Gosling's toasts new luxury rum
Bermuda drinks company Gosling Brothers is going after the high-end US liquor market ? and has just launched a new luxury cask-aged rum.
"Old Rum" is the first new product Gosling's has launched since the 1970s when it unveiled the dark and stormy in a can.
But this wooden boxed, branded, hand labelled and finished blended aged rum is a far cry from that tinned drink which went on the shelves 30 years ago.
Retailing at $55 in Bermuda and up to $73 in the US, this product is going after the high-end after dinner drink market.
"People used to look at rum as something they mixed with coke and drank when they went down to the islands," said Malcolm Gosling, president of Gosling's Export (Bermuda) Ltd. "They certainly would not order it at home. But that is changing, and critics and connoisseurs are now paying new attention to fine aged rum."
Old Rum is just one of two new products being launched this year, with a golden rum to be unveiled in April this year ? also aimed at the US market. Goslings has been pushing its Black Seal rum in the US and Canada ? and it is now sold in all 50 US states and every Canadian province bar Quebec.
And now it is going for the mass golden rum drinking population and the lucrative high-end market.
The Old Rum has been cask aged for between 16 and 13 years and came out of an experiment at Gosling's where they decided to put the rum into oak barrels for a few years to see how it tasted.
And the tasters at Gosling's decided that it was such a fine aged product that it had to be launched as a very special product.
They looked to the past to find inspiration on what to do. Gosling's Black Seal, the company's most popular brand, used to be called Old Rum when it was first developed in the 1850s in Bermuda. It was originally sold from barrels, with customers bringing along their own bottles for filling ? something that still happens in the company's Somerset store.
As the tourist industry started expanding after the war, the company found that the tourist wanted to bottle the product and take it away with them. So what Gosling's did was to recycle champagne bottles it sold to the officers mess by collecting them, washing them, filling them with rum and then sealing them with black wax.
Soon the drink became known as "black seal" ? there were other rums sealed with red wax to distinguish them. When "Goose" Gosling changed the name to just "Black Seal" in the 1950s, it was after everyone had stopped calling it Old Rum ? and just called it Black Seal.
And it was from some of these original black-wax sealed champagne bottles held in the Gosling cellars that the design inspiration came for the new Old Rum.
The new bottles are in a champagne-style heavy green bottle, which are hand numbered, hand sealed with wax and hand labelled and then placed in heavy wooden boxes.
"We have been doing taste tests for the past few years to get the blend just right," said Mr. Gosling. "And it really is a good fine rum, for sipping, say, after dinner."
About 2000 bottles have been produced ? the maximum for this year with about 300 earmarked for the Bermuda market, the rest for export.

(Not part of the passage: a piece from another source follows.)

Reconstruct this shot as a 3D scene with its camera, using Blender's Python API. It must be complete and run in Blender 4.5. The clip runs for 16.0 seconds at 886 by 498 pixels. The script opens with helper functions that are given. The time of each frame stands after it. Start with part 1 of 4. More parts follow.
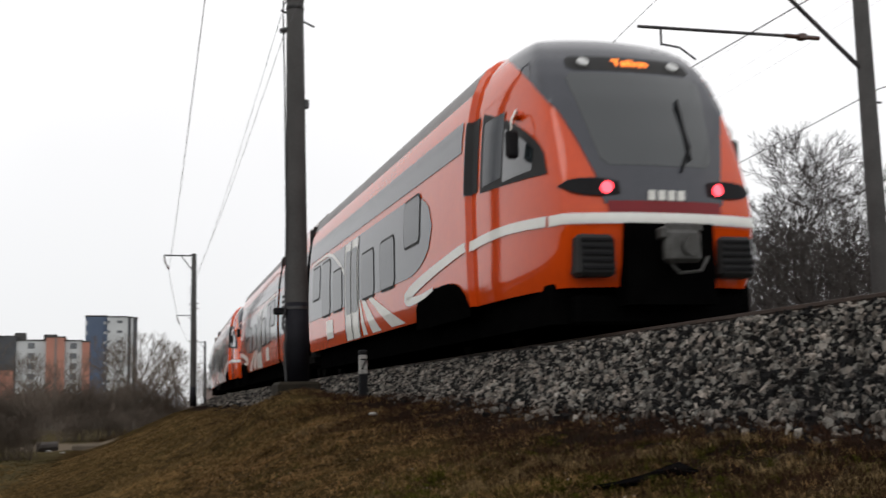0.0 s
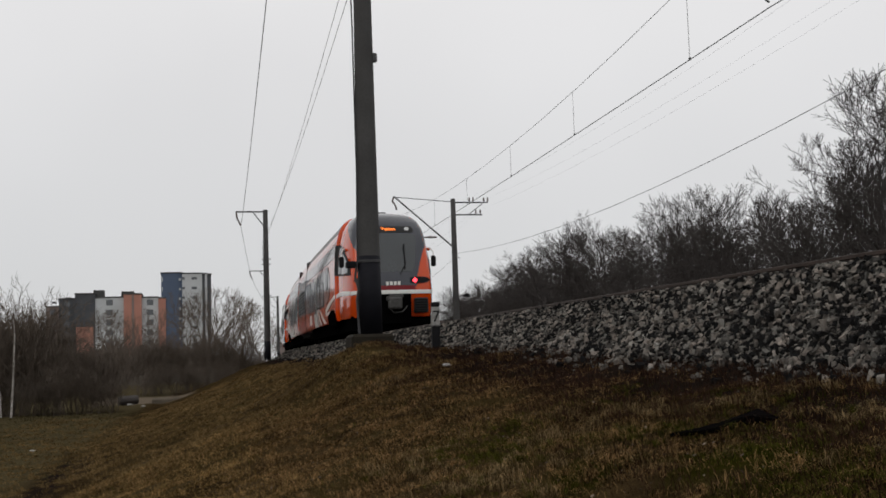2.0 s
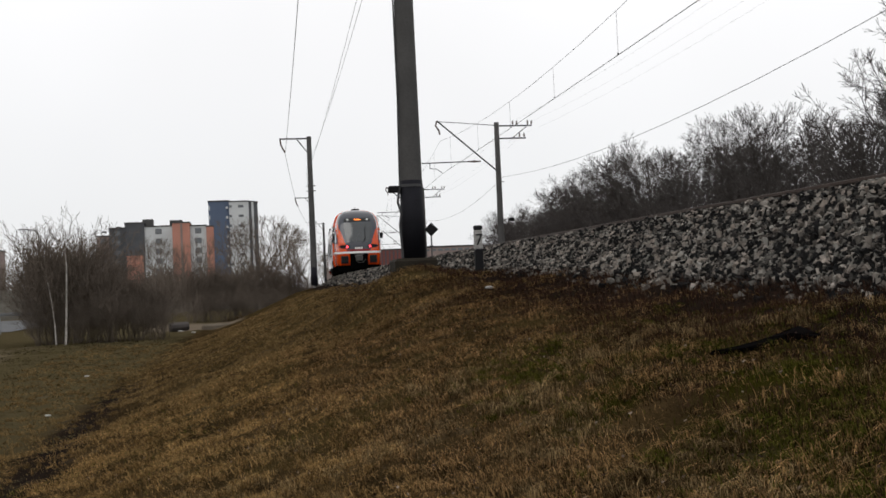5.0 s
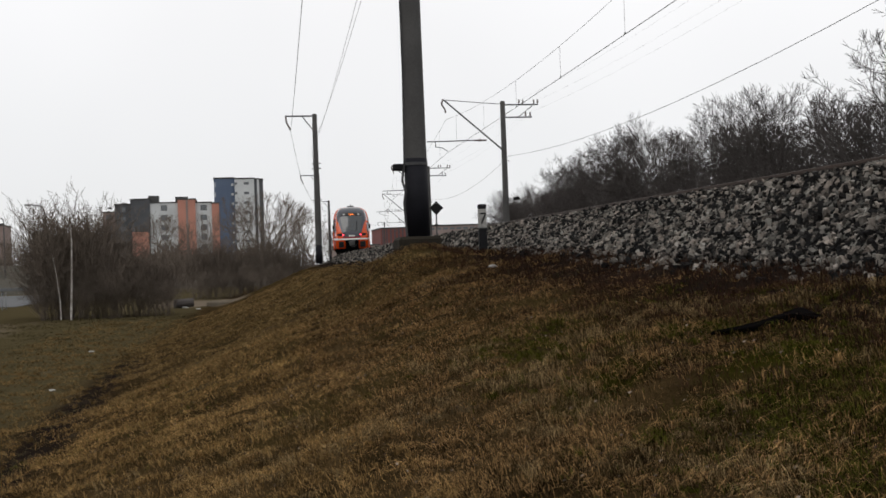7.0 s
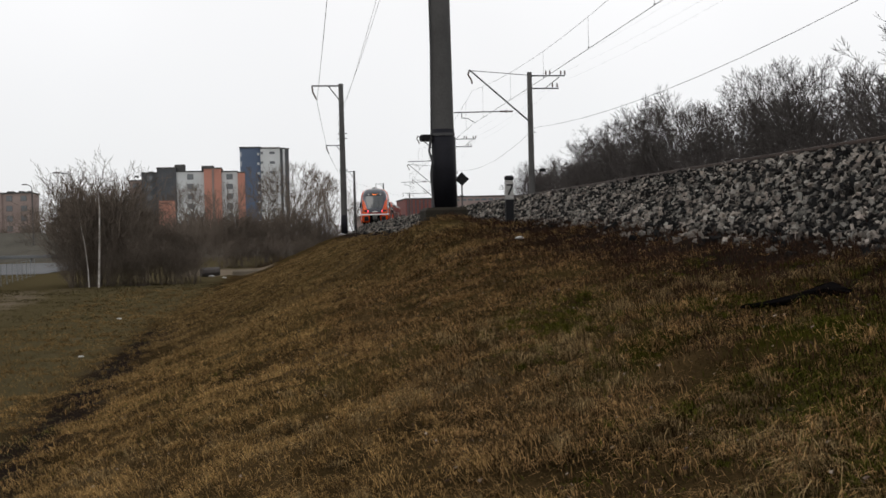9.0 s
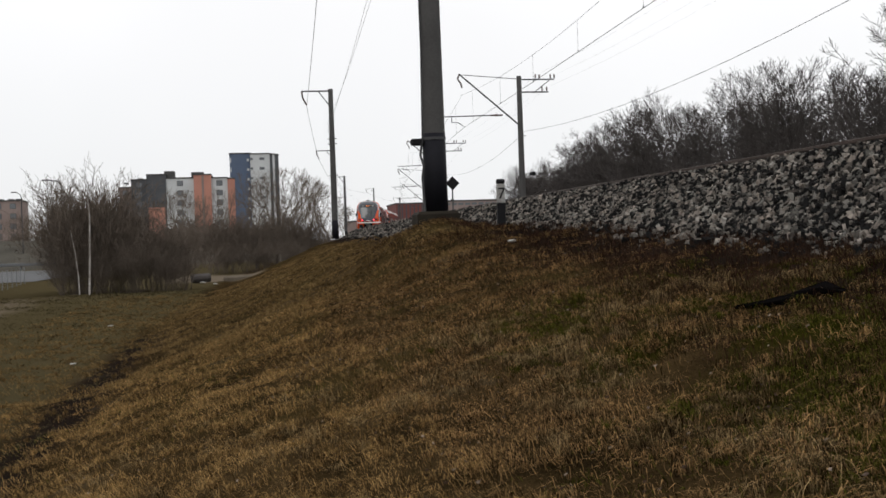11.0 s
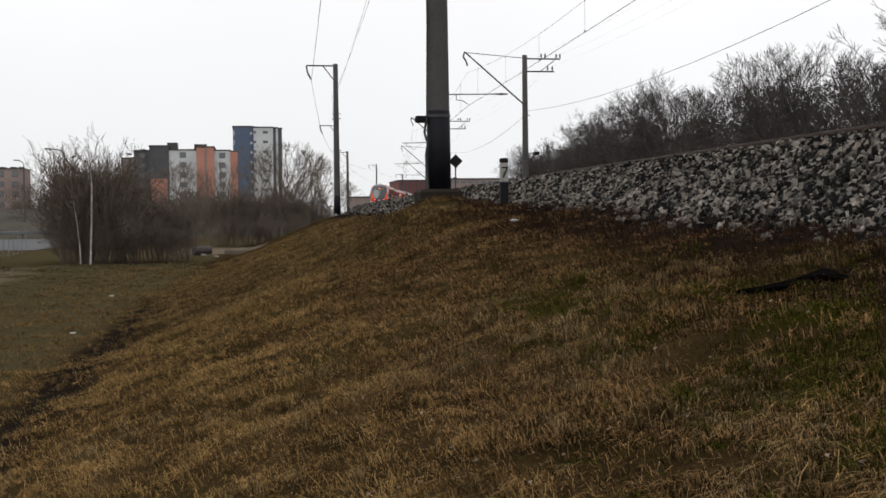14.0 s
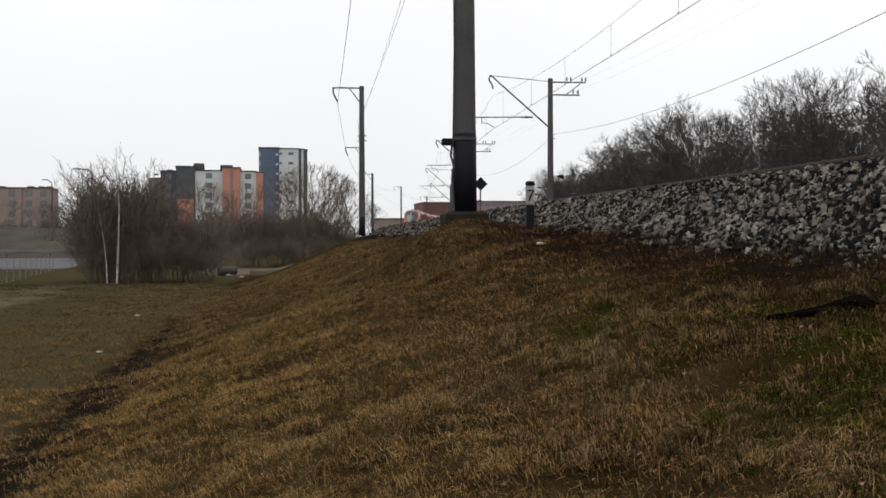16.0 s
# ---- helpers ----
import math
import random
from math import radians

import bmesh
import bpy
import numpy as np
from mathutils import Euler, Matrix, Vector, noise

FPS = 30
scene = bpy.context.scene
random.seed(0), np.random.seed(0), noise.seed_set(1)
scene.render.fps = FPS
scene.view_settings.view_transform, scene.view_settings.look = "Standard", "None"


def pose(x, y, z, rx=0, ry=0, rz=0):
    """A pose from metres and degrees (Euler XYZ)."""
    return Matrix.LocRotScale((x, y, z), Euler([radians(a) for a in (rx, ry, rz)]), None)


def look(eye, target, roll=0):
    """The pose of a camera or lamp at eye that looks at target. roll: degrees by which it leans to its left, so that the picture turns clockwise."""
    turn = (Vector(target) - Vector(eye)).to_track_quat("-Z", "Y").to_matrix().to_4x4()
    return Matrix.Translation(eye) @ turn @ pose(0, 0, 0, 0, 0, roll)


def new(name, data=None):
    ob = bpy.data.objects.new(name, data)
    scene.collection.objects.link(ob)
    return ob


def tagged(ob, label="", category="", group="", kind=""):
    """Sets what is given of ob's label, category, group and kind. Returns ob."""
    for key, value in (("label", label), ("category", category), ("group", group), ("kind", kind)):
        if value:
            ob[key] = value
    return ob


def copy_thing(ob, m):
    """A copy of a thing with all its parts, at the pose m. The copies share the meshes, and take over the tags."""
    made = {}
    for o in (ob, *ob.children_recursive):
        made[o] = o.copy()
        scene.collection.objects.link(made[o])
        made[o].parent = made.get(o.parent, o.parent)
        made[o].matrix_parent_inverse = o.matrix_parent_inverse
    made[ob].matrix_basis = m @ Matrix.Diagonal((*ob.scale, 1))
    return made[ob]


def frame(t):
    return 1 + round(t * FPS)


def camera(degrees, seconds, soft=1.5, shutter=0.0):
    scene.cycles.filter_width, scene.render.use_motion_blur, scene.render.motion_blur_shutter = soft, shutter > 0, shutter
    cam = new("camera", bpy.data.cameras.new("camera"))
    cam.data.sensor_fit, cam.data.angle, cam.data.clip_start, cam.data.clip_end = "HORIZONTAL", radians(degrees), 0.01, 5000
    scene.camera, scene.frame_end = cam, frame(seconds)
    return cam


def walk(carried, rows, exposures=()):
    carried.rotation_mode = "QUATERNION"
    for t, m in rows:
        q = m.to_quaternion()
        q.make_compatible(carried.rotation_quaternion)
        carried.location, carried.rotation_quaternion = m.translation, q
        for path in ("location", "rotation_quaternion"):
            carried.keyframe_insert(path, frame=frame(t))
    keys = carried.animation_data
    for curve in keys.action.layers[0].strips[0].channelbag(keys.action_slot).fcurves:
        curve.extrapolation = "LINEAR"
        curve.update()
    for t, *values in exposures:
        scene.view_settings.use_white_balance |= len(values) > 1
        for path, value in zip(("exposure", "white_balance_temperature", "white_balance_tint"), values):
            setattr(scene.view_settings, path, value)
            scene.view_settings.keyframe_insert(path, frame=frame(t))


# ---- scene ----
cam = camera(42.85, 16.0, soft=1.6, shutter=0.4)
EYE = -0.85            # the eye, below the rail tops at z = 0
# seconds, yaw, pitch, roll of a camera held in the hand, and its small drift sideways and upwards
PATH = [
    (0, -16.60, 7.68, 1.34, 0.028, 0.040),
    (0.5, -13.84, 7.22, 1.12, 0.009, 0.027),
    (1, -13.25, 6.80, 1.61, 0.003, 0.013),
    (1.5, -13.70, 6.31, 1.75, 0.004, 0.017),
    (2, -13.05, 5.39, 1.82, -0.012, 0.022),
    (2.5, -12.57, 4.36, 1.56, -0.015, 0.008),
    (3, -12.35, 3.61, 1.94, -0.028, 0.015),
    (3.5, -11.17, 3.16, 2.30, -0.039, 0.025),
    (4, -9.24, 3.24, 2.73, -0.051, 0.012),
    (4.2, -10.28, 2.80, 2.64, -0.026, 0.003),
    (6.5, -10.88, 1.01, 2.38, 0.057, -0.004),
    (7, -10.46, 0.60, 1.99, 0.055, -0.007),
    (7.5, -9.68, 0.28, 1.91, 0.053, -0.006),
    (8, -9.18, -0.43, 1.82, 0.032, -0.011),
    (8.5, -9.14, -1.03, 1.82, 0.020, -0.011),
    (9, -9.21, -0.83, 1.47, 0.025, -0.006),
    (9.5, -9.35, -0.76, 1.60, 0.019, -0.010),
    (9.7, -9.83, -0.83, 1.61, 0.016, -0.007),
    (11.8, -9.67, -0.18, 2.19, -0.003, -0.019),
    (12, -10.12, -0.07, 2.07, 0.008, -0.016),
    (12.5, -9.08, -0.57, 1.34, 0.007, -0.012),
    (13, -8.53, -0.90, 0.67, -0.006, -0.012),
    (13.5, -8.82, -0.90, 1.04, -0.009, -0.012),
    (14, -9.60, -1.74, 0.63, -0.007, -0.015),
    (14.5, -9.53, -1.64, 0.30, -0.018, -0.011),
    (15, -9.20, -1.69, -0.46, -0.031, -0.008),
    (15.5, -8.15, -1.39, -0.26, -0.034, -0.010),
    (16, -8.38, -0.60, 0.16, -0.034, -0.013),
]
EXPOSURE = [(0, 0.08), (0.5, -0.24), (1.0, -0.38), (1.5, -0.38), (2.5, -0.32), (3.5, -0.03), (4.2, 0.05), (7, 0.0), (9, 0.05), (12, 0.1), (16, 0.1)]
walk(cam, [(t, pose(dx, 0, EYE + dz, 90 + p, r, y)) for t, y, p, r, dx, dz in PATH], EXPOSURE)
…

There will be no further production until next year when the blend is repeated with more oak barrelled rum that will have reached maturity.
In April the company expects to launch its "Amber Gold" a light rum also aimed at the US market ? and both new products have already won gold medals at the International Rum Festival held this year in Newfoundland. "Rum is the number two seller in the US," said Mr. Gosling. "They sell 19 million nine litre cases a year. Just a little percent of that would be nice."